Forse è il caso di dire che questa terza edizione del CFF-Civitanova Film Festival è stata un successone. La dimostrazione lo è stasera più delle altre sere dove, nonostante la finale di Champions, la sala era talmente piena che qualcuno è stato costretto a rimanere in piedi. Dopo la proiezione degli ultimi sei corti in concorso, domani si terrà la serata di premiazione, abbiamo intervistato Peppe Barbera, direttore artistico del Festival.

Quando e come nasce l’idea di questo Festival ma soprattutto perché?
Nasce tre anni fa con il coinvolgimento di Michele Fofi, colui a cui è venuta l’idea, a cui si è accesa la lampadina, ha contattato l’Associazione Culturale Fango&Assami di cui io sono vicepresidente e co-fondatore, con la quale ci siamo sempre occupati dell’ideazione di cortometraggi e dell’organizzazione di eventi culturali, ma mai un Festival; abbiamo così deciso di sviluppare l’intuizione di Michele Fofi, che da solo non avrebbe mai potuto ottemperare a tutto e, fortunatamente le cose sono andate piuttosto bene. Il perché è da ricercare in primis in quella che può definirsi un’egoistica esigenza di persone a cui piacciono i film, il cinema ed eventi come questi che finora non c’erano quindi ci siamo rimboccati le maniche, invece di stare lì a lamentarci, e l’abbiamo creato noi. Oltre questo egoismo c’è anche una sfumatura nobile: l’idea di creare una comunità, invogliarla ad uscire di casa per assistere ad uno spettacolo prendendone parte dal primo momento in cui si mette piede a teatro fino all’ultimo secondo in cui si dialoga di ciò che si è visto e se ne discute amabilmente; uno scambio culturale che va’ oltre i social o l’abitudine, sempre più consueta, di guardare i film a casa. Quest’atmosfera si respira per tutta la durata del Festival che accoglie ogni tipo di spettatore, una forma di aggregazione senza pretese intellettuali ma solo la semplice voglia di voler indirizzare lo sguardo di chi guarda a film che sono fatti in modi diversi dalla stessa maniera a cui siamo abituati attraverso la ricerca di autori non famosissimi eppure grandissimi artisti che vengono qui e si spendono per darci uno sguardo d’autore.

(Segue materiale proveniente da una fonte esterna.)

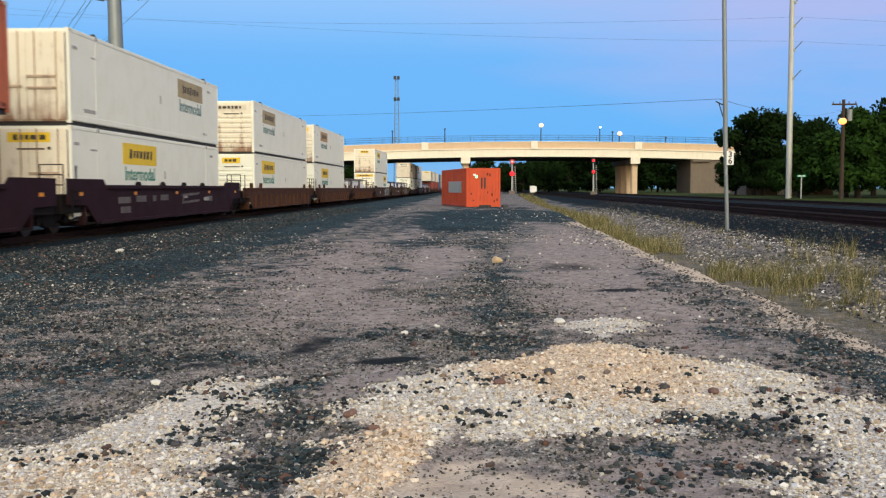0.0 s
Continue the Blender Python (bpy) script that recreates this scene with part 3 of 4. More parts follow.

Il cortometraggio è il genere su cui si focalizza il Festival.
E’ sicuramente vero che sta prendendo sempre più piega, a partire dai grandi Festival internazionali, ma a livello istituzionale non è ancora riconosciuto come vera e propria forma d’arte, nei fondi e nei finanziamenti stanziati per il cinema il cortometraggio non è incluso. Esiste da quando esiste il cinema, i fratelli Lumiere sono forse l’esempio su tutti e prima di tutti poi, nel tempo, è sicuramente cambiato insieme al cinema stesso, se prima era un metodo di sperimentazione per chi si affacciava alla settima arte ora è un vero e proprio trampolino di lancio per chi aspira a fare il regista.

L’affluenza di gente ci fa’ capire che questa edizione è stata un successo. Più degli altri anni?
La mole di persone che stasera si è seduta in sala ha sorpreso anche noi, di certo, vista la finale di Champions, era piuttosto imprevedibile e quantomeno impensabile trovare persone in piedi per mancanza di posto. Ne’ siamo entusiasti perché la partecipazione è rimasta costante nel tempo e noi cerchiamo di fare del nostro meglio per diffondere la passione per il cinema anche durante l’anno come la rassegna Cinema D’Essai che durante l’inverno valorizza il Cecchetti (il teatro dove si svolge l’evento) e avvicina lo spettatore ad un cinema ricercato non diffuso dalle multisala.

Quanto le nuove piattaforme, i nuovi modi di vedere un film, inquinano il cinema?
Non credo che il cinema possa essere inquinato. Per quanto personalmente possa prediligere la monosala, ogni mezzo utilizzato per approcciarsi alla settimana arte va bene, l’importante è che la gente non confonda il “Cinema” di un certo tipo, ricercato e sviluppato, con quello che può essere un prodotto ideato per la diffusione attraverso altri strumenti che potrebbero non valorizzarlo in modo opportuno.